The man uncovered this opportunity because he wasn’t satisfied with modest success. His goal was huge growth, and he kept searching for new opportunities until he achieved it.

All small-business owners who hope to make it big need to stop targeting 10% growth and start targeting 10-times growth instead. Setting ultra-aggressive goals might seem unrealistic, but it actually is the most practical option. When business owners target relatively modest growth, their brains look for ways to do what they already are doing, only a little better. They conclude that they just need to work a little harder or a little longer—which is the path to burnout, not success. By instead targeting 1,000% (10-times) growth, they force their brains to search outside of what they currently are doing for completely new opportunities. It isn’t possible to achieve 10-times growth by just working harder.

Here are three key ways to achieve 10-times growth…


Most entrepreneurs are rugged individualist types who think that they alone must make all the decisions and perform all the important tasks for their businesses. When they hire employees, they tend to view them as support staff for their personal efforts. But it usually is impossible to grow a business to 10 times its current size with just one person tackling all the key roles.

Better: Consider what your unique abilities are and what you truly enjoy doing, then hire teammates, not support staff, to do everything else.

To hire great employees…

Hire candidates who are passionate about your business. To identify true passion, mention and praise a book that you consider crucial to your business philosophy or goals during your initial interview with a promising candidate. Then ask questions about this book during a subsequent interview. A candidate who has true passion for your business should have read the book after you mentioned it.
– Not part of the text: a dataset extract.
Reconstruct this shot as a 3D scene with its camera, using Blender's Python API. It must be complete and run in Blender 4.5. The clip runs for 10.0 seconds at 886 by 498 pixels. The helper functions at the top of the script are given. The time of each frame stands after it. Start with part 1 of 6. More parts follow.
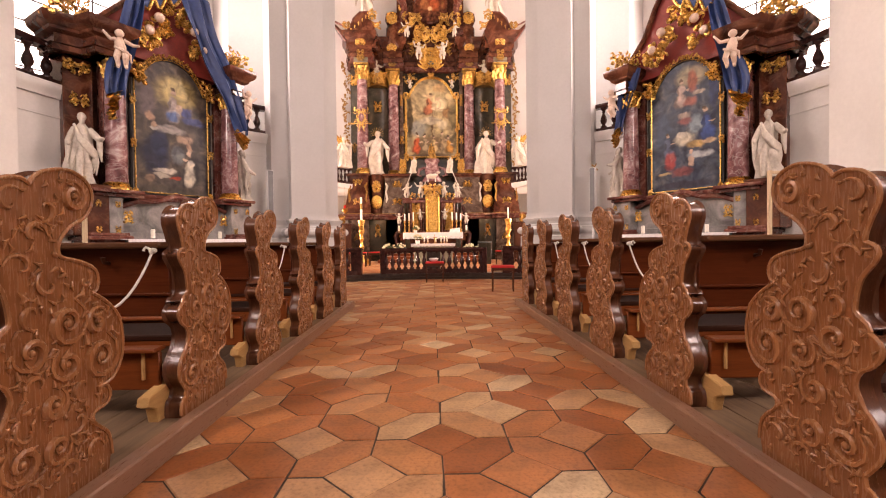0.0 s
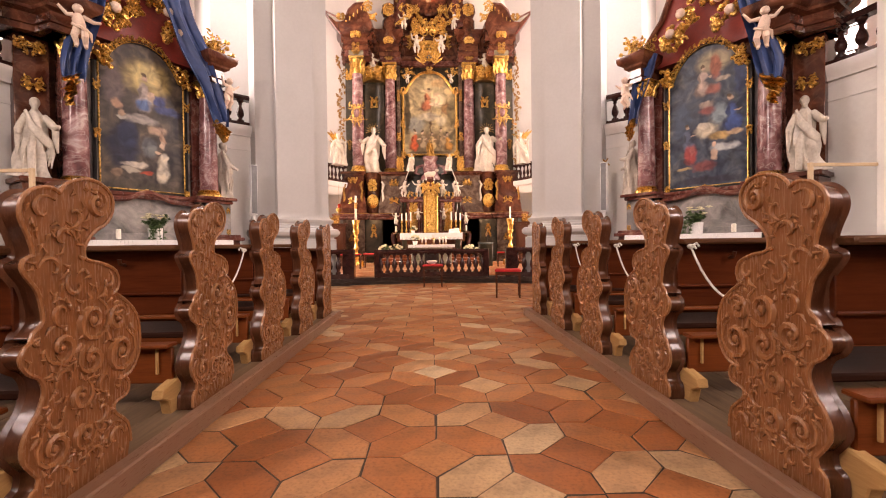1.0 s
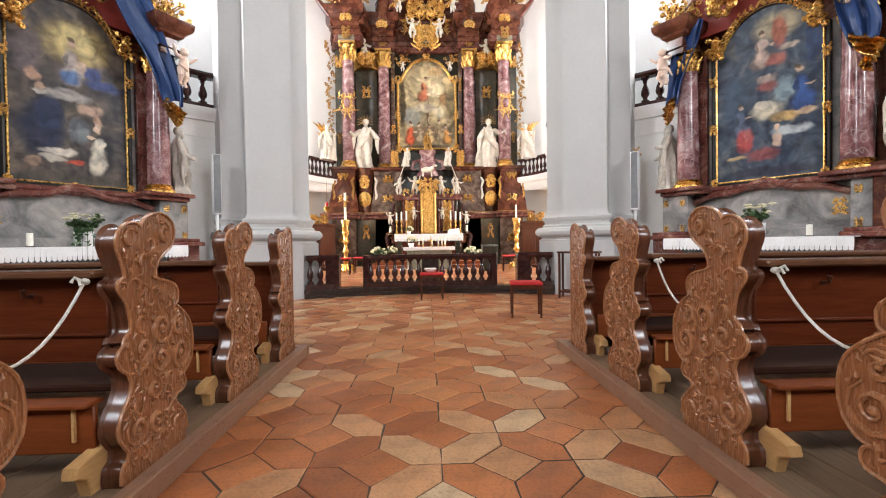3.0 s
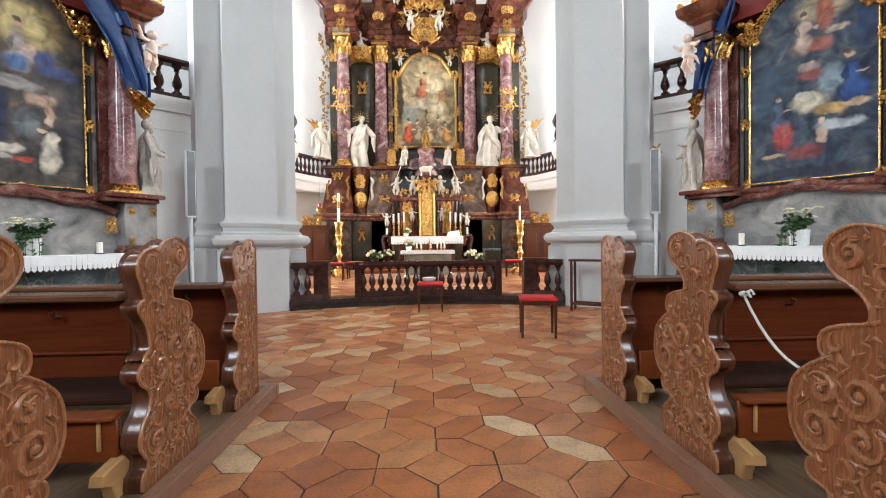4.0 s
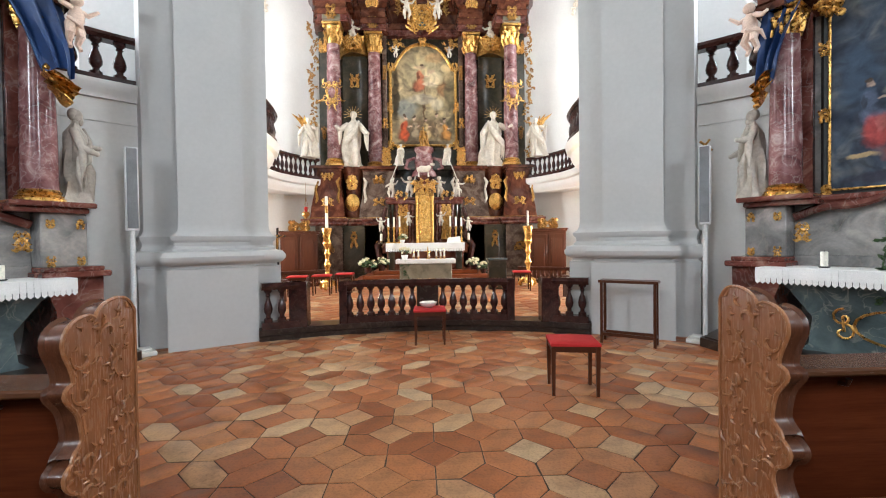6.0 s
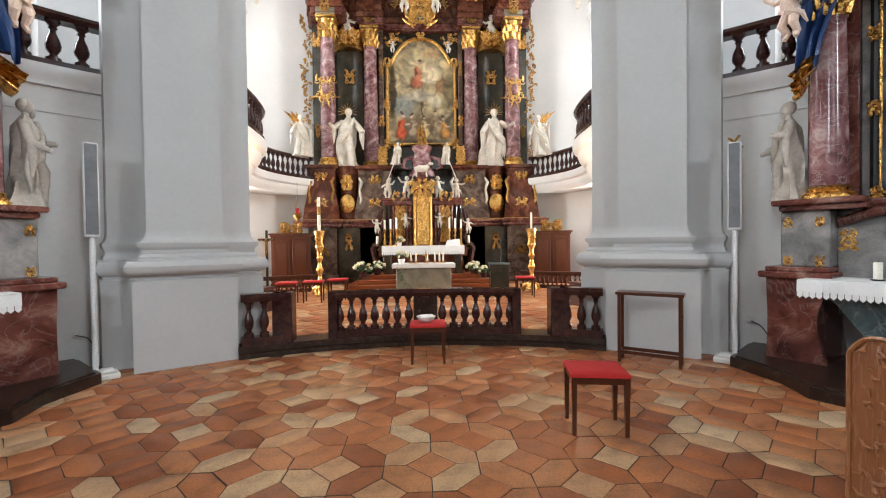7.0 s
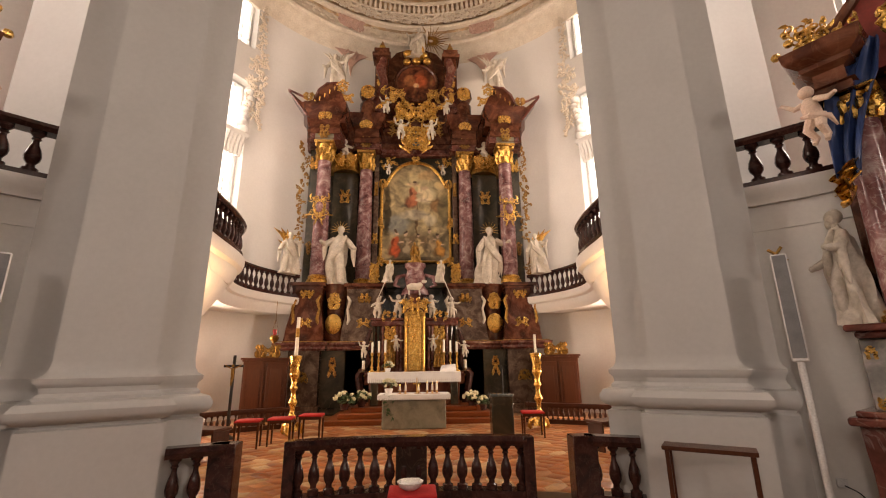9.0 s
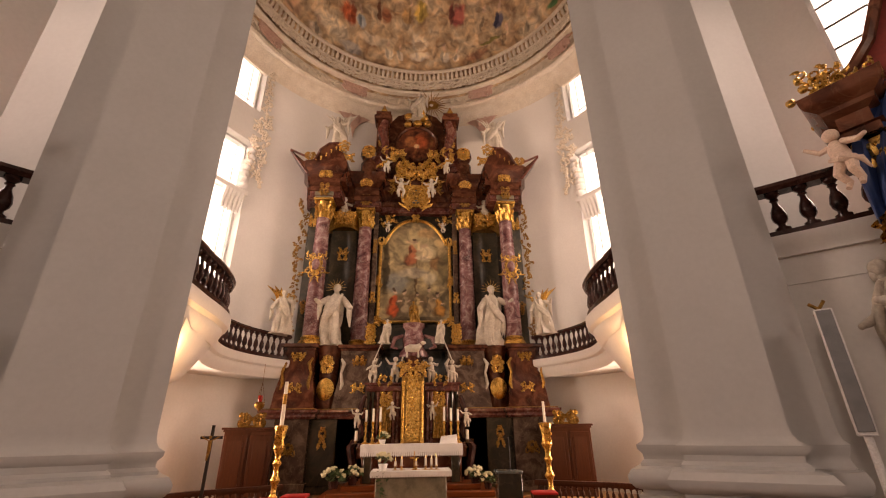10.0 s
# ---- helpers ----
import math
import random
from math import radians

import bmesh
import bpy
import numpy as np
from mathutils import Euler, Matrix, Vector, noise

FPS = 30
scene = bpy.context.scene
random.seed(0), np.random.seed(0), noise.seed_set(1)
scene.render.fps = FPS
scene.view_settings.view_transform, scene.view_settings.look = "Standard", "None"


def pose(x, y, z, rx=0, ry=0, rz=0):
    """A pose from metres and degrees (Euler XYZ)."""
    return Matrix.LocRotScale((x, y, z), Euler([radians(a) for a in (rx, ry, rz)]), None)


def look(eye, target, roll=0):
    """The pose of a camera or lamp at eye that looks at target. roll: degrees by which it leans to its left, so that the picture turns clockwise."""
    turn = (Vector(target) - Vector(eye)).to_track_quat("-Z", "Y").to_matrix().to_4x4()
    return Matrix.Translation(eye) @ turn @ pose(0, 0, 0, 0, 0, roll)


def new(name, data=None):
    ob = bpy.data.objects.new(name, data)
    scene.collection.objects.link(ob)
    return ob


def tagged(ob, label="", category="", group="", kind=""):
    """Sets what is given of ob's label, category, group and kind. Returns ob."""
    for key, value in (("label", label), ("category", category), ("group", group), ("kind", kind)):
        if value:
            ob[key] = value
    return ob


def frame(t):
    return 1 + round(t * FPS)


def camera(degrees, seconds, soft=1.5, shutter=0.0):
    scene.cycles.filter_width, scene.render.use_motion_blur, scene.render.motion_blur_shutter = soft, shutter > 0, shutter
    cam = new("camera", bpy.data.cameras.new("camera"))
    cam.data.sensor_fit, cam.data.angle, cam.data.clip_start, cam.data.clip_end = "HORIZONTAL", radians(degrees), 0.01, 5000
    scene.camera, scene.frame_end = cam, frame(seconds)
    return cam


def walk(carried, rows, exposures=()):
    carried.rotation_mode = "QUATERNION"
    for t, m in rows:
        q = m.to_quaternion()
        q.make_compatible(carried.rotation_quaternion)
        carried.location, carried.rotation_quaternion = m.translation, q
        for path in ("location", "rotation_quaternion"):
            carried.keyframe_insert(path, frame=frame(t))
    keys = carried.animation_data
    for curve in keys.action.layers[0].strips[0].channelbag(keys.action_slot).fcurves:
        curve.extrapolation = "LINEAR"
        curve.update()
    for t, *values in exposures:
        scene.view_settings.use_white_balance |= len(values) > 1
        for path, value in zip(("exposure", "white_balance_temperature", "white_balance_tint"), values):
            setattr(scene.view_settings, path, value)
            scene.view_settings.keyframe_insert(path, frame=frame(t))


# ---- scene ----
cam = camera(92.0, 10.0, soft=1.1)
PATH = [
    (0, (-0.026, 0.369, 0.917), (0.023, 2.368, 0.887), -0.7),
    (0.5, (-0.007, 0.716, 0.925), (0.045, 2.715, 0.895), -0.6),
    (1, (-0.009, 1.124, 0.928), (0.046, 3.123, 0.901), -0.7),
    (1.5, (-0.013, 1.446, 0.939), (0.045, 3.445, 0.911), -0.7),
    (2, (-0.019, 1.845, 0.948), (0.043, 3.844, 0.919), -0.7),
    (2.5, (-0.047, 2.195, 0.978), (0.02, 4.194, 0.948), -0.8),
    (4, (-0.034, 3.299, 1.138), (0.043, 5.297, 1.105), -0.7),
    (4.5, (-0.027, 3.631, 1.193), (0.052, 5.629, 1.16), -0.7),
    (5, (-0.041, 3.962, 1.259), (0.042, 5.96, 1.226), -0.7),
    (5.5, (-0.049, 4.253, 1.314), (0.037, 6.251, 1.28), -0.7),
    (7, (-0.038, 5.143, 1.457), (0.06, 7.141, 1.422), -0.7),
    (7.5, (-0.009, 5.389, 1.48), (0.092, 7.386, 1.464), -0.6),
    (8, (0.022, 5.632, 1.529), (0.131, 7.624, 1.669), -0.7),
    (8.5, (0.02, 5.849, 1.573), (0.138, 7.821, 1.886), -0.6),
    (9, (0.054, 6.073, 1.584), (0.175, 8.003, 2.095), -0.7),
    (9.5, (0.073, 6.313, 1.623), (0.198, 8.19, 2.302), -0.7),
    (10, (0.055, 6.518, 1.629), (0.177, 8.355, 2.41), -0.7),
]
EXPOSURES = [(0, 0.33, 9200, 40), (1.5, 0.42, 8900, 33), (2.5, 0.52, 7300, 19), (4, 0.44, 6250, 8), (5.5, 0.32, 6250, 8), (7, 0.1, 6350, 9), (8, -0.1, 6800, 13), (8.5, -0.3, 7700, 18), (9, -0.63, 9600, 28), (10, -0.98, 10800, 38)]
walk(cam, [(t, look(eye, target, roll)) for t, eye, target, roll in PATH], EXPOSURES)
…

Hire team players. It isn’t easy to identify teamwork skills during job interviews, because candidates are on their best behavior. But once someone joins your company, it soon will become apparent whether he/she works well with others. Let go of employees who are self-centered or dishonest.
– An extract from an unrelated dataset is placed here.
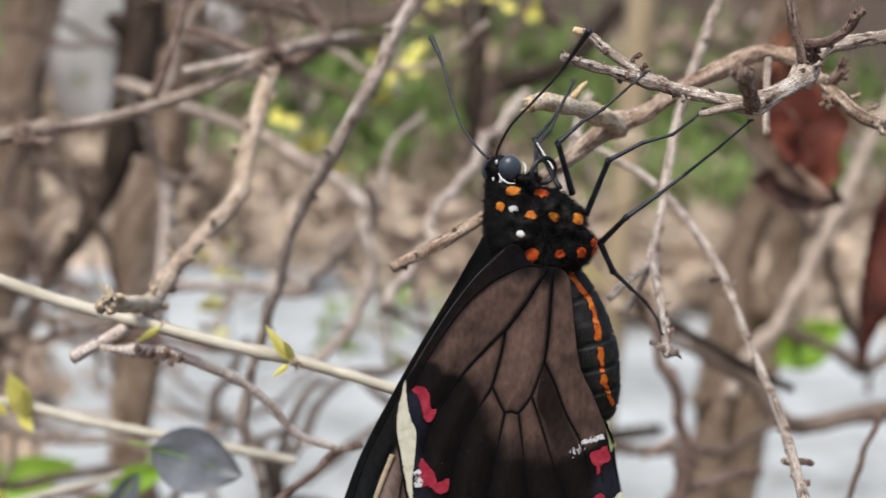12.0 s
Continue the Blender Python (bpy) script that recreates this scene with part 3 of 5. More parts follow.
# pale green shoots
shoot_rows = path3([(-84.6, 234.7, 549.5), (-71.8, 228.7, 546.1), (-59.9, 221.2, 543.8), (-45.9, 209.5, 543.1), (-35.9, 205.0, 541.7), (-26.9, 202.1, 540.4), (-18.1, 199.1, 538.7), (-6.6, 195.0, 536.1)], [0.95, 0.95, 0.9, 0.9, 0.85, 0.85, 0.8, 0.75])
shoot = branch("pale_shoot", shoot_rows, TWIG_PALE, "pale cream-green young shoot with opening buds", "twig", rough=0.06, knots=((0.35, 0.15), (0.7, 0.3)))
shoot2_rows = path3([(-102.2, 287.9, 511.2), (-91.2, 285.8, 509.4), (-68.6, 278.6, 508.7), (-56.2, 273.1, 507.3), (-45.5, 268.5, 506.6), (-32.9, 263.9, 505.6), (-17.5, 260.0, 503.6)], [1.1, 1.1, 1.05, 1.0, 0.95, 0.9, 0.9])
shoot2 = branch("pale_shoot", shoot2_rows, TWIG_PALE, "pale cream-green young shoot with yellow leaf buds", "twig", rough=0.06, knots=((0.4, 0.3),))
green_rows = path3([(2.5, 225.8, 508.2), (13.8, 224.3, 505.1), (31.1, 223.5, 499.4), (46.7, 223.1, 495.1), (61.5, 222.9, 491.4), (79.3, 222.3, 487.0), (97.6, 221.7, 482.4)], [0.75, 0.8, 0.85, 0.85, 0.85, 0.85, 0.85])
green = branch("green_shoot", green_rows, TWIG_PALE, "thin green shoot with small yellow buds", "twig", rough=0.05)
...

Hire employees who embrace change. Mention a new idea that you’re considering to potential hires during job interviews—something very different from the way things normally are done, perhaps the idea of using a new system or technology. A good candidate will seem energized by the idea of trying something different, not apprehensive.

Hire help for design and/or marketing. New businesses need to get noticed and look professional—but marketing, logo creation and product-packaging design are not areas of strength for many entrepreneurs. Consider making a marketing pro one of your first hires. And use websites such as and to obtain high-quality graphic design help for as little as $300 per project, compared with thousands of dollars or more.
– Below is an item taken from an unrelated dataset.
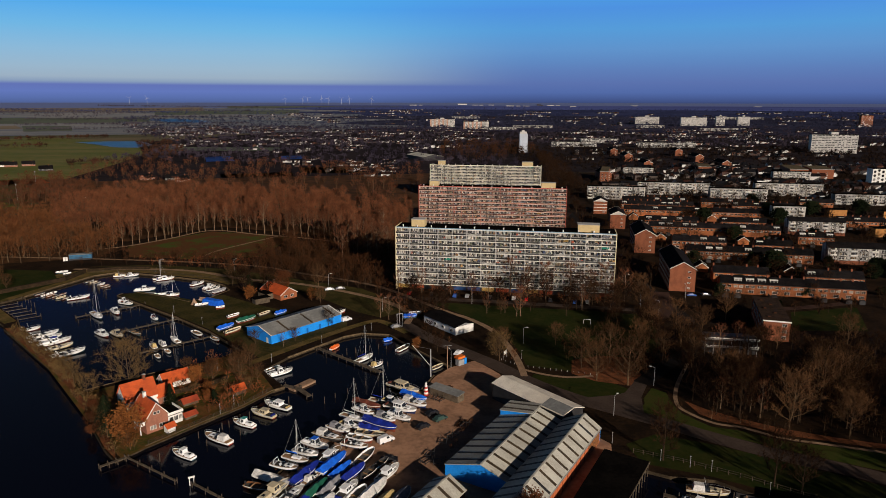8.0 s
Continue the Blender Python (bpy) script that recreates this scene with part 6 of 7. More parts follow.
part("post", Mesher().box(-1.5, -0.1, 2.1, -1.3, 0.1, 2.6).box(1.3, -0.1, 2.1, 1.5, 0.1, 2.6), M_STEEL, o)
# trolleys take a near-black colour that holds the yard's shadow on them
for i, (x, y) in enumerate(((-34.3, 173.0), (-33.7, 176.6), (-30.1, 183.4), (-27.6, 186.7), (-24.2, 193.3), (-31.3, 172.5), (-31.8, 210.1), (-34.3, 211.5))):
    o = thing("boat_trolley", x, y, 0, 50 + 17 * i % 50, "steel boat trolley darkened for shade, on the sand", "boat trolley", "boat trolleys")
    for k in (-0.9, 0.9):
        part("beam", Mesher().box(-1.5, k - 0.07, 0.45, 1.5, k + 0.07, 0.6), M_HULLDARK, o)
    for s in (-1.2, 1.2):
        part("crossbar", Mesher().box(s - 0.07, -0.9, 0.6, s + 0.07, 0.9, 0.72), M_HULLDARK, o)
        for k in (-0.9, 0.9):
            part("upright", Mesher().tube((s, k, 0.0), (s, k * 1.15, 1.7), 0.06, n=4), M_HULLDARK, o)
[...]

It’s no secret that treating existing ­clients well can be good for business. Happy customers are loyal customers, and they sometimes refer new clients. But to achieve 10-times growth, an ­entrepreneur often must make the difficult decision not to lavish extensive attention on every client. Each hour you devote to one client is an hour you can’t devote to another. Dividing up your time evenly may not be the wisest ­solution.

Better: While you serve your clients, also analyze them. If your business is like most, approximately 80% of your clients will never grow significantly larger than they are now…will never provide you with significantly more business than they currently do…and will never refer profitable new clients to you. Your goal is to identify the other 20%—the clients most likely to feed your growth—then lavish most of your time and attention on them. Wow them time and again, even if that means you don’t always have time to wow your other clients.

When you’re considering which of your clients fall into this crucial 20%, consider not just their size and growth potential but also how well-connected they are in the business community.

Example: An intellectual-property attorney in Silicon Valley gave his most promising small, high-tech clients the sort of high-end patent-protection assistance that young companies usually can’t afford. Some of these young clients became very big, successful companies—one of them was Facebook. The attor­ney now is in huge demand—and the shares of the young tech companies he received as part of his compensation have earned him a fortune.


Don’t work more to grow your business—work less.

Entrepreneurs often pour virtually every waking hour into their businesses. But working nonstop eventually wears them down. Mental fatigue leads to uncreative thinking, and a lack of creativity means death for entrepreneurs.

Better: Learn a lesson from entertainers and athletes. These professionals typically divide their time between performance days, when they must be on their game…preparation days, which are devoted to rehearsing or practicing…and free days, when they don’t work at all. Each of these days can play a crucial role in success—if handled properly.

Free days should be completely and truly free. Don’t even answer e-mails, take business calls or fret about work for the entire day. Don’t feel guilty. You’re not slacking off—you’re giving your mind the downtime it requires. You also are giving your family the time it needs with you. Ignoring your spouse and children can lead to family problems that undermine an entrepreneur’s ability to focus on business.

Preparation days, or what I call “Buffer Days,” are for meetings, interviewing potential employees, organizing the office and doing the other backstage stuff necessary to keep a business running. Dedicating certain days to this prevents these tasks from distracting your focus on performance days.

Focus days are performance days—doing only what makes money for you. Any distractions should be set aside for the next preparation day.